Exercise: Retype all of the listing exactly, passing over any picture you find.

Data segment:

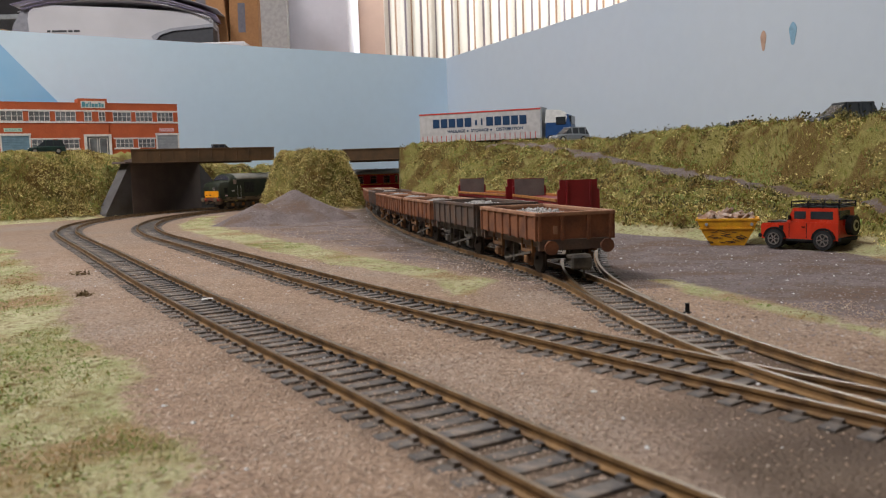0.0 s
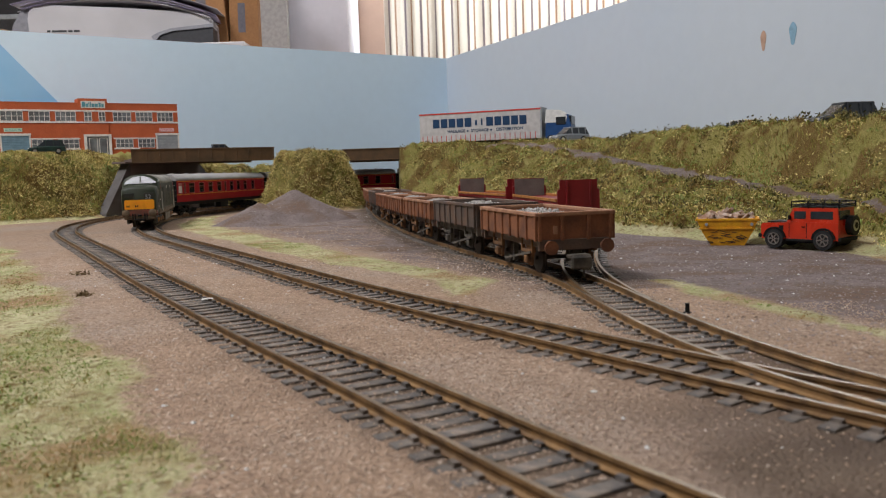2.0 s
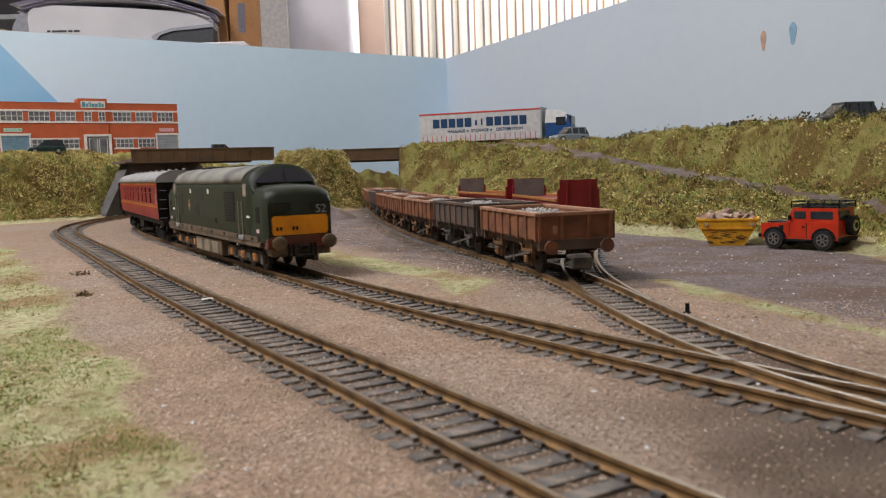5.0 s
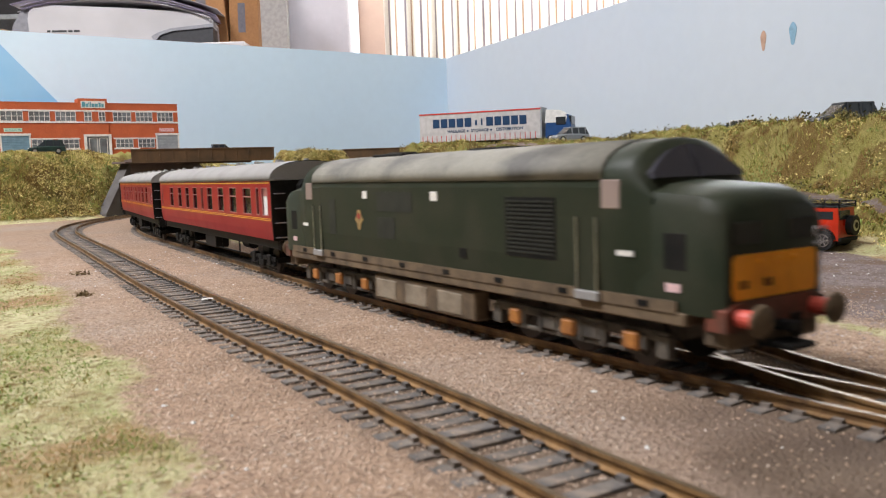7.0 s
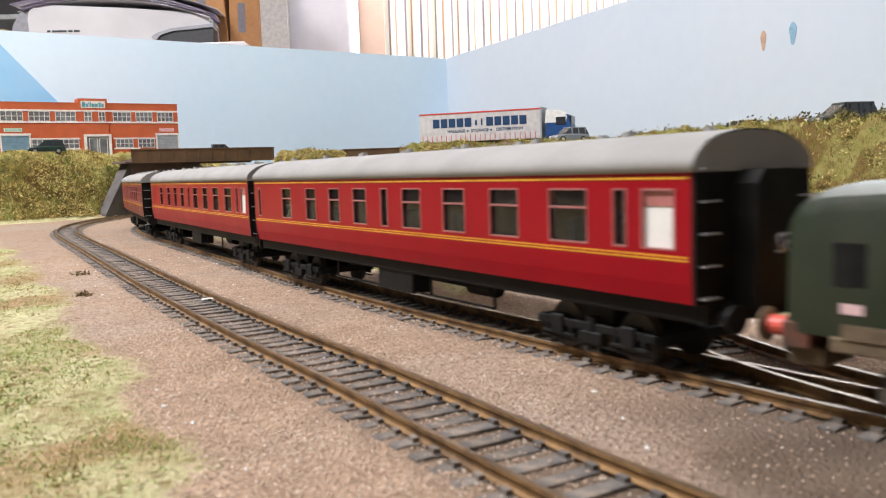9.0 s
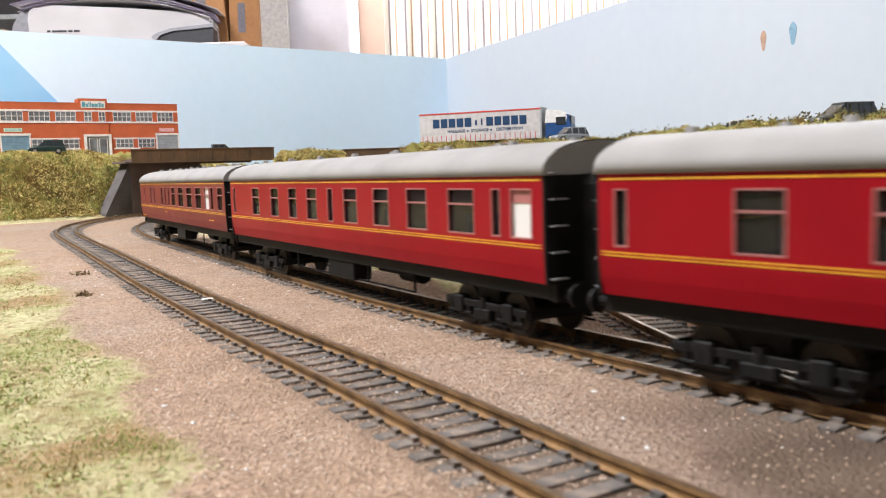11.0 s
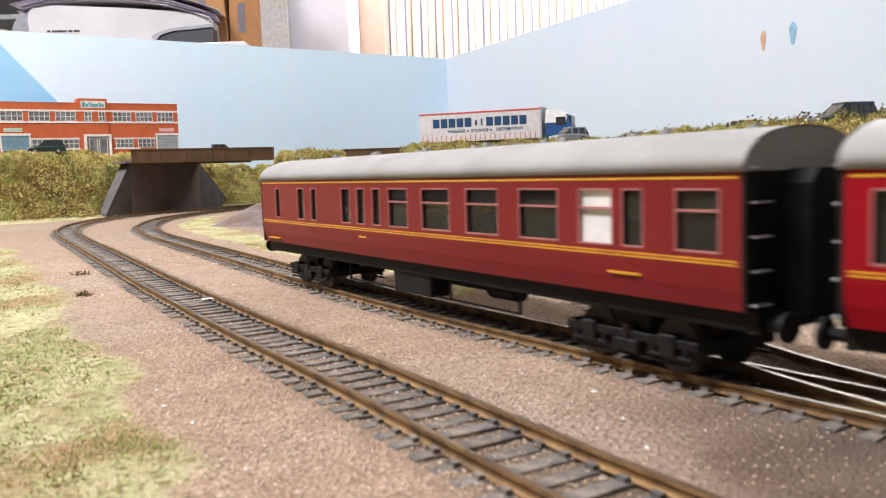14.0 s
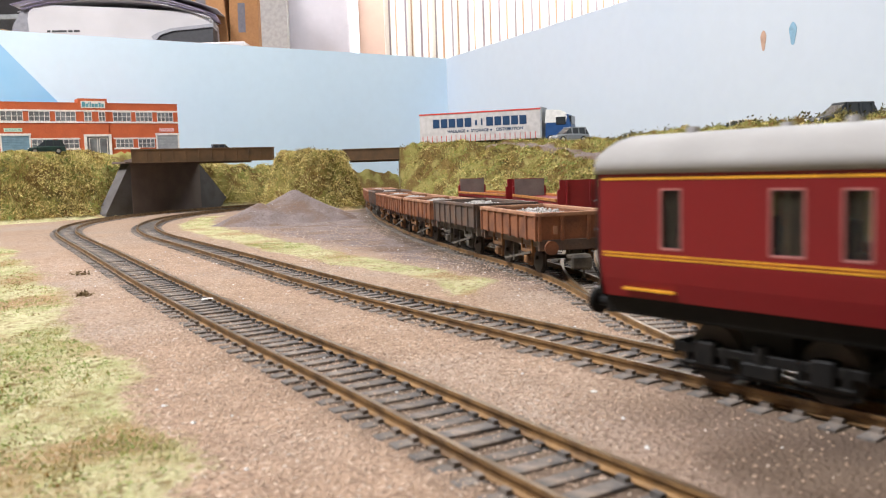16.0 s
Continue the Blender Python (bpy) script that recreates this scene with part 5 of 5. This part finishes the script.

Worked answer:
0.0 s
2.0 s
5.0 s
7.0 s
9.0 s
11.0 s
14.0 s
16.0 s
Continue the Blender Python (bpy) script that recreates this scene with part 5 of 5. This part finishes the script.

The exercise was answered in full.